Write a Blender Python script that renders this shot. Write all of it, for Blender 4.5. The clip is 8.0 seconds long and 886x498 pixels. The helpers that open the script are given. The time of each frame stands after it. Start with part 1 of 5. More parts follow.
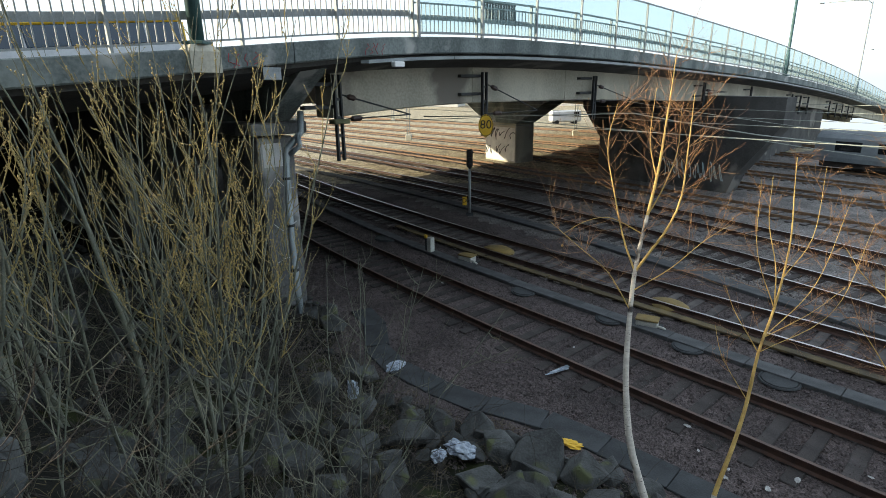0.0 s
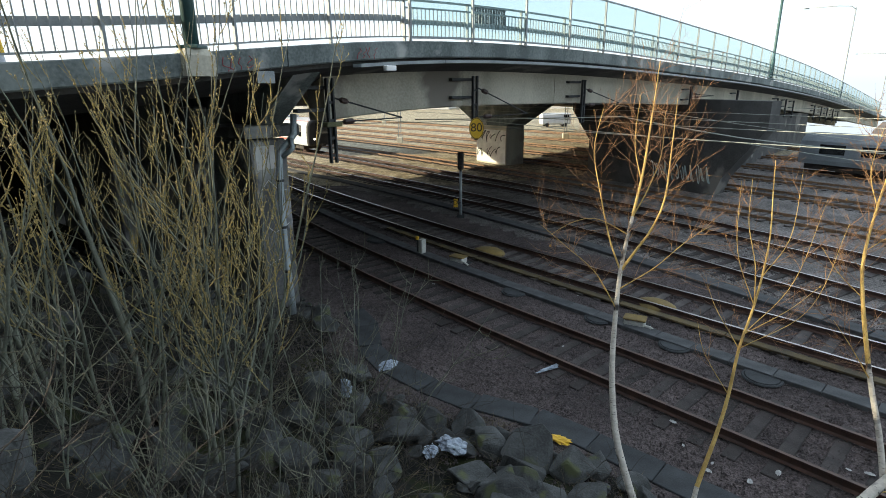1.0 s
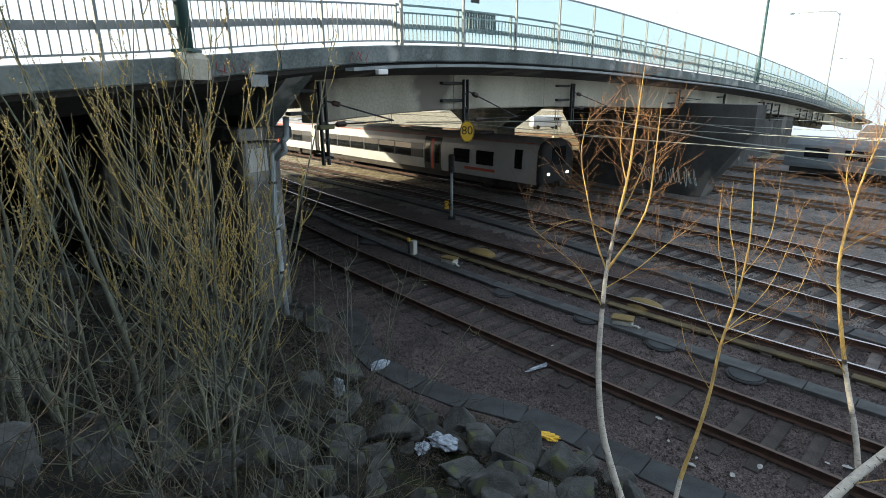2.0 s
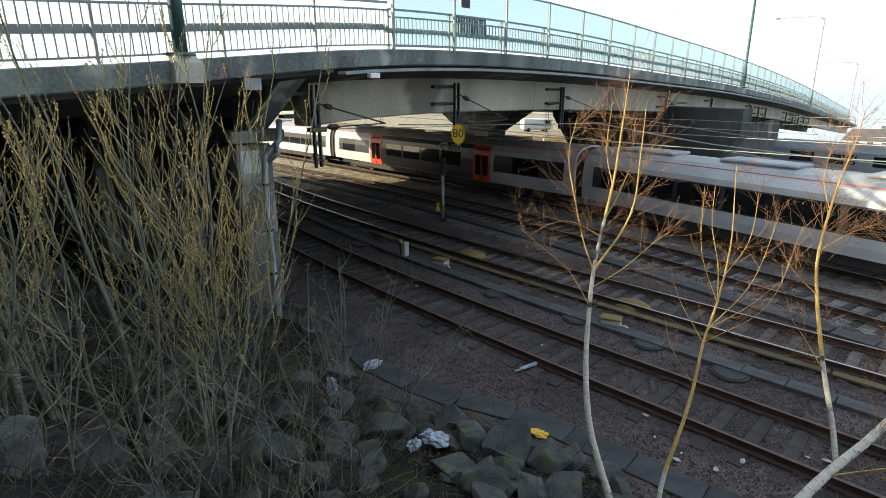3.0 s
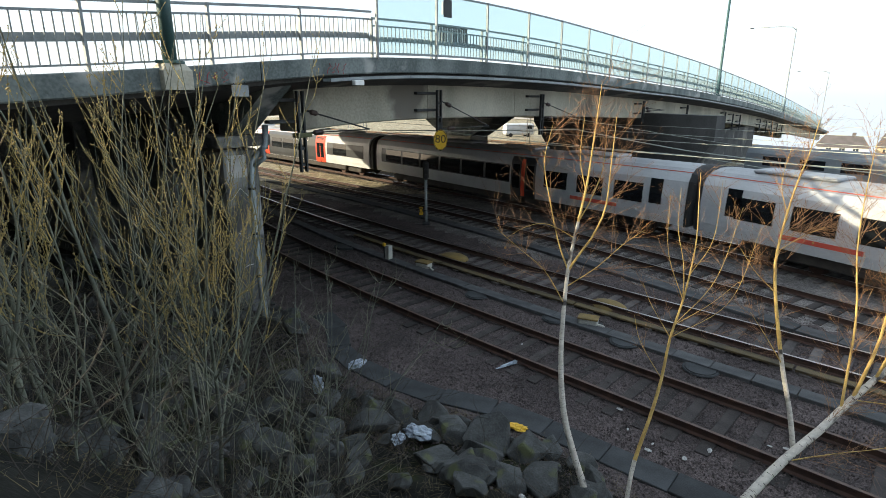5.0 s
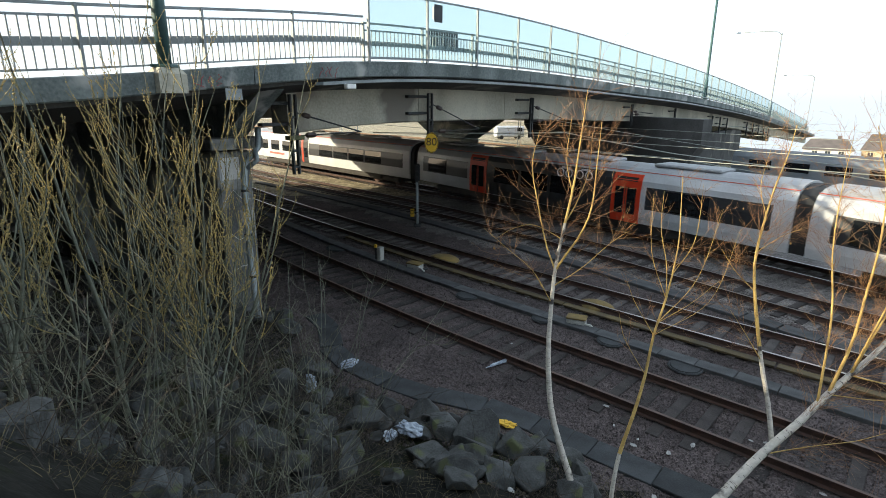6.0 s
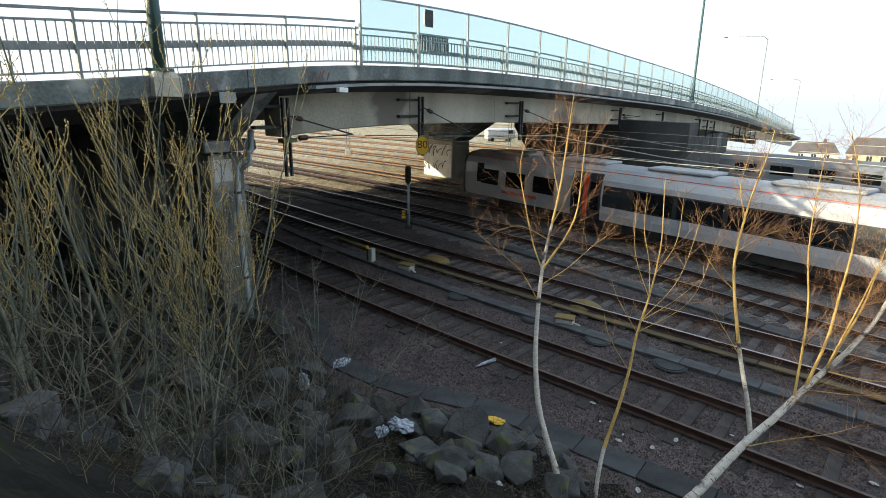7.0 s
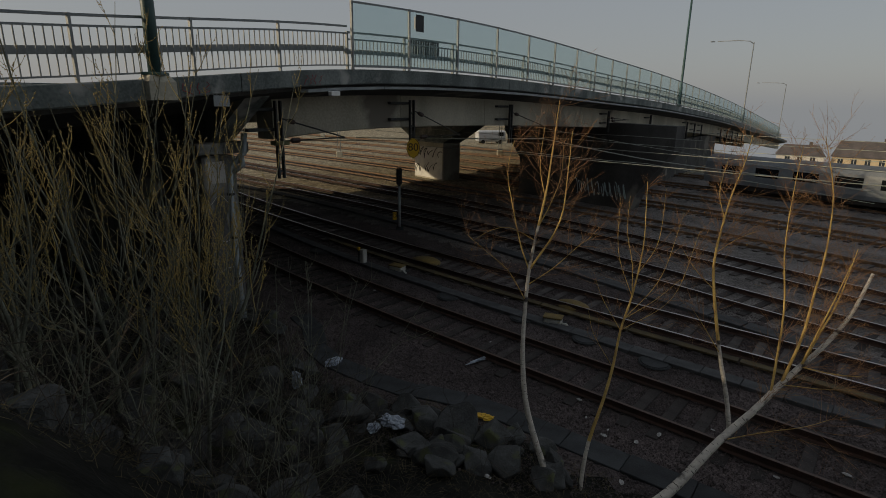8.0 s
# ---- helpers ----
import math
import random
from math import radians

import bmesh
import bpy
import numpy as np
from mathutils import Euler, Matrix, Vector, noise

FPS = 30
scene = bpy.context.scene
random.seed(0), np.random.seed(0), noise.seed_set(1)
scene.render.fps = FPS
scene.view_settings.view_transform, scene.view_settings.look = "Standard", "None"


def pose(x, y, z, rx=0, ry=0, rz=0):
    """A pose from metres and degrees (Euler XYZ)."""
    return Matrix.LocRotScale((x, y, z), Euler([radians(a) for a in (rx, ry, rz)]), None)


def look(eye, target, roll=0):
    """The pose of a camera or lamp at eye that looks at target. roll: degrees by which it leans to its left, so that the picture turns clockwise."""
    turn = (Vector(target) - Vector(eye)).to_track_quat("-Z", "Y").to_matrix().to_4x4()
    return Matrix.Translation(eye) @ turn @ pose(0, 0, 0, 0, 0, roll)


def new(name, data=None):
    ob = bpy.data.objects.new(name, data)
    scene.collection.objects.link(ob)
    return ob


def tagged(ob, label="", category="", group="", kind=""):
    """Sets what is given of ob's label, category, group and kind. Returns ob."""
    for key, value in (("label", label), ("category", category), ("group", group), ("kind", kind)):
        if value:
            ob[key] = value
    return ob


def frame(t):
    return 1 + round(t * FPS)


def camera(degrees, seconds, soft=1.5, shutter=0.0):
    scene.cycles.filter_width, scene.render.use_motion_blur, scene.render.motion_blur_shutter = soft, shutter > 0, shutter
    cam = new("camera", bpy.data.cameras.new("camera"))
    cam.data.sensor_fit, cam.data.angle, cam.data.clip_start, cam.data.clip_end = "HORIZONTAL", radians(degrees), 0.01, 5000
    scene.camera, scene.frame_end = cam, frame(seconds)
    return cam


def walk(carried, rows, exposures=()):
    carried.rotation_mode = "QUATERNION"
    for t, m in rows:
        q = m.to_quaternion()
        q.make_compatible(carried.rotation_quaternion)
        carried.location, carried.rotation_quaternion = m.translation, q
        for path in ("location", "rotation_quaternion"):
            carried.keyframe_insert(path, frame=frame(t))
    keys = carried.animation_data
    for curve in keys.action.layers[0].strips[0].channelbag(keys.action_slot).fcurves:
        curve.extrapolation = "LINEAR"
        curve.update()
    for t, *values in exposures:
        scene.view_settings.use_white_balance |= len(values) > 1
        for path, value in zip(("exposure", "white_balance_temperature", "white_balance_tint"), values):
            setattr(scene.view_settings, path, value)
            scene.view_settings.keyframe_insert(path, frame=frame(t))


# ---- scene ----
cam = camera(78.77, 8.0, soft=0.9, shutter=0.06)
PATH = [
    (0.0, (-0.032, 0.792, 6.071), (-1.314, 19.961, 0.292), -0.82),
    (1.0, (-0.025, 0.590, 6.103), (-0.981, 19.806, 0.396), -0.63),
    (2.0, (-0.017, 0.395, 6.138), (-0.651, 19.806, 0.454), -0.41),
    (3.0, (-0.012, 0.203, 6.170), (-0.319, 19.447, 0.617), -0.20),
    (4.0, (-0.002, 0.004, 6.202), (-0.001, 19.241, 0.731), 0.00),
    (5.0, (0.009, -0.203, 6.238), (0.320, 19.241, 0.791), 0.19),
    (6.0, (0.015, -0.433, 6.279), (0.643, 18.776, 0.972), 0.40),
    (7.0, (0.020, -0.683, 6.326), (0.985, 18.776, 1.020), 0.63),
    (8.0, (0.026, -0.954, 6.380), (1.304, 18.238, 1.210), 0.86),
]
# the film fades towards black in its last second
walk(cam, [(t, look(e, g, r)) for t, e, g, r in PATH],
     [(0.0, 0.78, 6600, 10), (6.9, 0.78, 6600, 10), (7.2, 0.54, 6750, 12), (7.5, -0.2, 7050, 15), (8.0, -1.32, 7300, 16)])

# ---------------------------------------------------------------- light
SUN_AZ = radians(-97)      # clockwise from +y
SUN_EL = radians(17.5)
world = bpy.data.worlds.new("sky")
scene.world = world
world.use_nodes = True
wn = world.node_tree.nodes
sky = wn.new("ShaderNodeTexSky")
sky.sky_type = "NISHITA"
sky.sun_disc = False
sky.sun_elevation, sky.sun_rotation = SUN_EL, SUN_AZ
sky.air_density, sky.dust_density, sky.ozone_density = 1.0, 2.0, 1.0
# thin high haze evens the sky out
haze = wn.new("ShaderNodeMix")
haze.data_type = "RGBA"
haze.inputs[0].default_value = 0.62
haze.inputs[7].default_value = (5.15, 6.05, 6.95, 1)
world.node_tree.links.new(sky.outputs[0], haze.inputs[6])
world.node_tree.links.new(haze.outputs[2], wn["Background"].inputs[0])
wn["Background"].inputs[1].default_value = 0.15
sun = new("sun", bpy.data.lights.new("sun", "SUN"))
sun.data.energy, sun.data.angle, sun.data.color = 5.0, radians(0.6), (1.0, 0.88, 0.64)
sdir = Vector((math.sin(SUN_AZ) * math.cos(SUN_EL), math.cos(SUN_AZ) * math.cos(SUN_EL), math.sin(SUN_EL)))
sun.matrix_world = look(sdir * 60, (0, 0, 0))


# ---------------------------------------------------------------- materials
def material(name, c1, c2=None, rough=0.8, scale=3.0, fine=40.0, bump=0.2, metal=0.0, spots=None, spot_amount=0.0,
             voronoi=0.0, per_object=0.0, spec=0.5, streak=0.0):
    """Two-scale noise colour with fine relief; voronoi: cell size per metre for grains; spots: a third colour in patches."""
    m = bpy.data.materials.new(name)
    m.use_nodes = True
    nt = m.node_tree
    N, L = nt.nodes, nt.links
    b = N["Principled BSDF"]
    b.inputs["Roughness"].default_value = rough
    b.inputs["Metallic"].default_value = metal
    b.inputs["Specular IOR Level"].default_value = spec
    c2 = c2 or tuple(v * 0.6 for v in c1)
    tc = N.new("ShaderNodeTexCoord")
    n1 = N.new("ShaderNodeTexNoise")
    n1.inputs["Scale"].default_value, n1.inputs["Detail"].default_value = scale, 5
    n2 = N.new("ShaderNodeTexNoise")
    n2.inputs["Scale"].default_value, n2.inputs["Detail"].default_value = fine, 3
    if streak:
        mp = N.new("ShaderNodeMapping")
        mp.inputs["Scale"].default_value = (1, 1, streak)
        L.new(tc.outputs["Object"], mp.inputs[0])
        L.new(mp.outputs[0], n1.inputs[0])
    else:
        L.new(tc.outputs["Object"], n1.inputs[0])
    L.new(tc.outputs["Object"], n2.inputs[0])
    add = N.new("ShaderNodeMath")
    add.operation = "ADD"
    half = N.new("ShaderNodeMath")
    half.operation = "MULTIPLY_ADD"
    half.inputs[1].default_value, half.inputs[2].default_value = 0.5, -0.25
    L.new(n2.outputs[0], half.inputs[0])
    L.new(n1.outputs[0], add.inputs[0])
    L.new(half.outputs[0], add.inputs[1])
    ramp = N.new("ShaderNodeValToRGB")
    ramp.color_ramp.elements[0].position, ramp.color_ramp.elements[1].position = 0.35, 0.68
    ramp.color_ramp.elements[0].color, ramp.color_ramp.elements[1].color = (*c2, 1), (*c1, 1)
    L.new(add.outputs[0], ramp.inputs[0])
    col = ramp.outputs[0]
    height = n2.outputs[0]
    if voronoi:
        v = N.new("ShaderNodeTexVoronoi")
        v.inputs["Scale"].default_value = voronoi
        L.new(tc.outputs["Object"], v.inputs[0])
        sep = N.new("ShaderNodeSeparateColor")
        L.new(v.outputs["Color"], sep.inputs[0])
        hv = N.new("ShaderNodeMapRange")
        hv.inputs[3].default_value, hv.inputs[4].default_value = 0.5, 1.5
        L.new(sep.outputs[0], hv.inputs[0])
        mx = N.new("ShaderNodeMix")
        mx.data_type, mx.blend_type = "RGBA", "MULTIPLY"
        mx.inputs[0].default_value = 1.0
        L.new(col, mx.inputs[6])
        L.new(hv.outputs[0], mx.inputs[7])
        col = mx.outputs[2]
        height = v.outputs["Distance"]
    if spots:
        n3 = N.new("ShaderNodeTexNoise")
        n3.inputs["Scale"].default_value, n3.inputs["Detail"].default_value = scale * 0.6, 8
        mp3 = N.new("ShaderNodeMapping")
        mp3.inputs["Location"].default_value = (7.3, 2.1, 5.5)
        L.new(tc.outputs["Object"], mp3.inputs[0])
        L.new(mp3.outputs[0], n3.inputs[0])
        r3 = N.new("ShaderNodeValToRGB")
        r3.color_ramp.elements[0].position, r3.color_ramp.elements[1].position = 0.62 - spot_amount * 0.3, 0.68 - spot_amount * 0.2
        L.new(n3.outputs[0], r3.inputs[0])
        mx3 = N.new("ShaderNodeMix")
        mx3.data_type = "RGBA"
        L.new(r3.outputs[0], mx3.inputs[0])
        L.new(col, mx3.inputs[6])
        mx3.inputs[7].default_value = (*spots, 1)
        col = mx3.outputs[2]
    if per_object:
        oi = N.new("ShaderNodeObjectInfo")
        rr = N.new("ShaderNodeMapRange")
        rr.inputs[3].default_value, rr.inputs[4].default_value = 1 - per_object, 1 + per_object
        L.new(oi.outputs["Random"], rr.inputs[0])
        mo = N.new("ShaderNodeMix")
        mo.data_type, mo.blend_type = "RGBA", "MULTIPLY"
        mo.inputs[0].default_value = 1.0
        L.new(col, mo.inputs[6])
        L.new(rr.outputs[0], mo.inputs[7])
        col = mo.outputs[2]
    L.new(col, b.inputs["Base Color"])
    if bump:
        bp = N.new("ShaderNodeBump")
        bp.inputs["Strength"].default_value, bp.inputs["Distance"].default_value = bump, 0.02
        L.new(height, bp.inputs["Height"])
        L.new(bp.outputs[0], b.inputs["Normal"])
    return m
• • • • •
=== What the exercise asks ===
The lines from the start of the data through the line that contains "turn = (Vector(target)" are to be returned exactly, please, with both ends included and every picture left out.

=== Expected output ===
Write a Blender Python script that renders this shot. Write all of it, for Blender 4.5. The clip is 8.0 seconds long and 886x498 pixels. The helpers that open the script are given. The time of each frame stands after it. Start with part 1 of 5. More parts follow.
0.0 s
1.0 s
2.0 s
3.0 s
5.0 s
6.0 s
7.0 s
8.0 s
# ---- helpers ----
import math
import random
from math import radians

import bmesh
import bpy
import numpy as np
from mathutils import Euler, Matrix, Vector, noise

FPS = 30
scene = bpy.context.scene
random.seed(0), np.random.seed(0), noise.seed_set(1)
scene.render.fps = FPS
scene.view_settings.view_transform, scene.view_settings.look = "Standard", "None"


def pose(x, y, z, rx=0, ry=0, rz=0):
    """A pose from metres and degrees (Euler XYZ)."""
    return Matrix.LocRotScale((x, y, z), Euler([radians(a) for a in (rx, ry, rz)]), None)


def look(eye, target, roll=0):
    """The pose of a camera or lamp at eye that looks at target. roll: degrees by which it leans to its left, so that the picture turns clockwise."""
    turn = (Vector(target) - Vector(eye)).to_track_quat("-Z", "Y").to_matrix().to_4x4()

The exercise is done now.